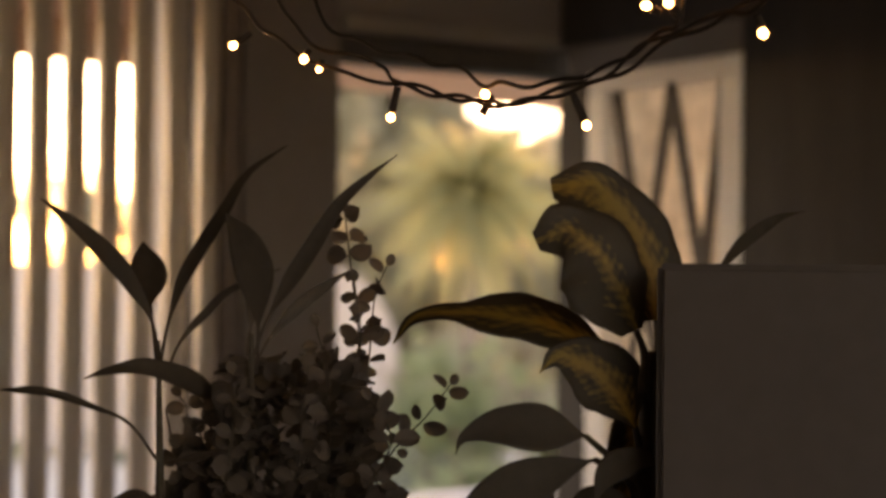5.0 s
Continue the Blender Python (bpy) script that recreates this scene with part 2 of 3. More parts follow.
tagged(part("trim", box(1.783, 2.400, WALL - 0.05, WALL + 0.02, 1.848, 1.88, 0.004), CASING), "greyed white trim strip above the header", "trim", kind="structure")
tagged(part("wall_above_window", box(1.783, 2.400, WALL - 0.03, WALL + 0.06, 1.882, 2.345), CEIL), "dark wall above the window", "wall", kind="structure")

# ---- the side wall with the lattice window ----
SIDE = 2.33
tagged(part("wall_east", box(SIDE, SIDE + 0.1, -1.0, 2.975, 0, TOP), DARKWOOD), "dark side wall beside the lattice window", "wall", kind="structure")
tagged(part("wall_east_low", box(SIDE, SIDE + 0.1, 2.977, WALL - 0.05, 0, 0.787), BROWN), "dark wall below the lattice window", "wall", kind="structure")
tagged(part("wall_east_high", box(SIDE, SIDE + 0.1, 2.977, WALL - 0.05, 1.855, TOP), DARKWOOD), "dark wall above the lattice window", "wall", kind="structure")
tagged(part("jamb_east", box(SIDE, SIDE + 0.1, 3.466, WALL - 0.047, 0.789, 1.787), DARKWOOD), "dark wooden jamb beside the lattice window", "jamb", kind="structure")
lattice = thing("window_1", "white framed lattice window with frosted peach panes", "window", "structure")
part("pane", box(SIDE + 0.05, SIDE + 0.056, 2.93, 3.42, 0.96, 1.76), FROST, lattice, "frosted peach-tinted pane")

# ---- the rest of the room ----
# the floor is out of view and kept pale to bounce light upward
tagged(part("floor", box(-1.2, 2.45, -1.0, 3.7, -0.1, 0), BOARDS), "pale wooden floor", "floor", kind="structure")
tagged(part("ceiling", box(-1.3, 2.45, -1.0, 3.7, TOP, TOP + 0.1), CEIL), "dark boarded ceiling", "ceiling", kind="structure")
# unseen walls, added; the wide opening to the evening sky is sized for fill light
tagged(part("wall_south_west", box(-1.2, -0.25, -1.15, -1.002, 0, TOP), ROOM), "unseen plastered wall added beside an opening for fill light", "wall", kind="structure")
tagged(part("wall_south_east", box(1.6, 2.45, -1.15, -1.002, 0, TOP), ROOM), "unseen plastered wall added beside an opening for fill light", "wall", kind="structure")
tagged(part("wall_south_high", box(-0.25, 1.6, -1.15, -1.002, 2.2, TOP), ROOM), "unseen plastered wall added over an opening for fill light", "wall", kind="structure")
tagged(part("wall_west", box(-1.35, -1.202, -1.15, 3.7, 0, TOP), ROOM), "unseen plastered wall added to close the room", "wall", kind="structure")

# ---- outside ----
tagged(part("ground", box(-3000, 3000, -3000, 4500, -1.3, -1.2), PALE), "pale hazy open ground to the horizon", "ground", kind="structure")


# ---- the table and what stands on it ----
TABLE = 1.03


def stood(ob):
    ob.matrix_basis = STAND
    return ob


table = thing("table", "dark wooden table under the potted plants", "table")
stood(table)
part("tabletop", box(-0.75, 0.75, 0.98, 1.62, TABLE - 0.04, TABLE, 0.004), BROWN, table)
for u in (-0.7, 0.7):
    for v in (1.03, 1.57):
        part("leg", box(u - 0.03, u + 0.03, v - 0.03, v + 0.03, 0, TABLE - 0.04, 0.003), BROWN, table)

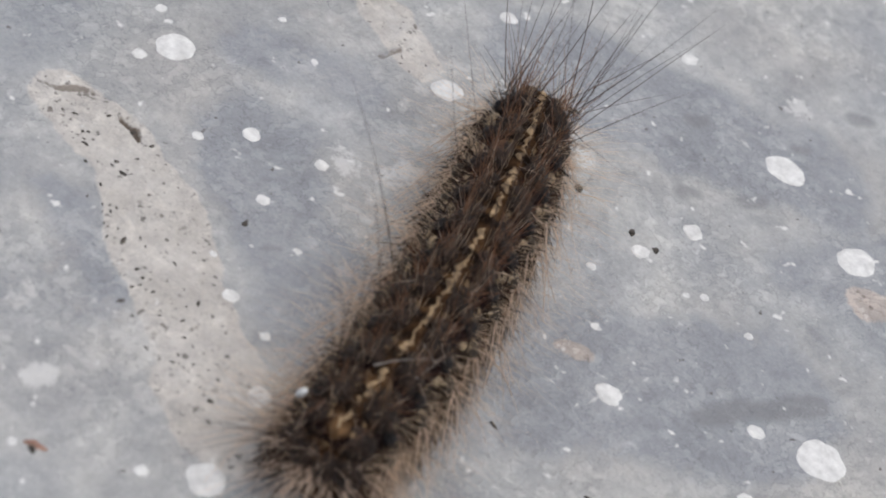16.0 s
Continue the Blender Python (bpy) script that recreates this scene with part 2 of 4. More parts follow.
· · · ·
- Work to do
Give again, exactly, the lines from the start of the data through the one holding "0.05, SIDE +"; omit the pictures.

- Written solution
5.0 s
Continue the Blender Python (bpy) script that recreates this scene with part 2 of 3. More parts follow.
tagged(part("trim", box(1.783, 2.400, WALL - 0.05, WALL + 0.02, 1.848, 1.88, 0.004), CASING), "greyed white trim strip above the header", "trim", kind="structure")
tagged(part("wall_above_window", box(1.783, 2.400, WALL - 0.03, WALL + 0.06, 1.882, 2.345), CEIL), "dark wall above the window", "wall", kind="structure")

# ---- the side wall with the lattice window ----
SIDE = 2.33
tagged(part("wall_east", box(SIDE, SIDE + 0.1, -1.0, 2.975, 0, TOP), DARKWOOD), "dark side wall beside the lattice window", "wall", kind="structure")
tagged(part("wall_east_low", box(SIDE, SIDE + 0.1, 2.977, WALL - 0.05, 0, 0.787), BROWN), "dark wall below the lattice window", "wall", kind="structure")
tagged(part("wall_east_high", box(SIDE, SIDE + 0.1, 2.977, WALL - 0.05, 1.855, TOP), DARKWOOD), "dark wall above the lattice window", "wall", kind="structure")
tagged(part("jamb_east", box(SIDE, SIDE + 0.1, 3.466, WALL - 0.047, 0.789, 1.787), DARKWOOD), "dark wooden jamb beside the lattice window", "jamb", kind="structure")
lattice = thing("window_1", "white framed lattice window with frosted peach panes", "window", "structure")
part("pane", box(SIDE + 0.05, SIDE + 0.056, 2.93, 3.42, 0.96, 1.76), FROST, lattice, "frosted peach-tinted pane")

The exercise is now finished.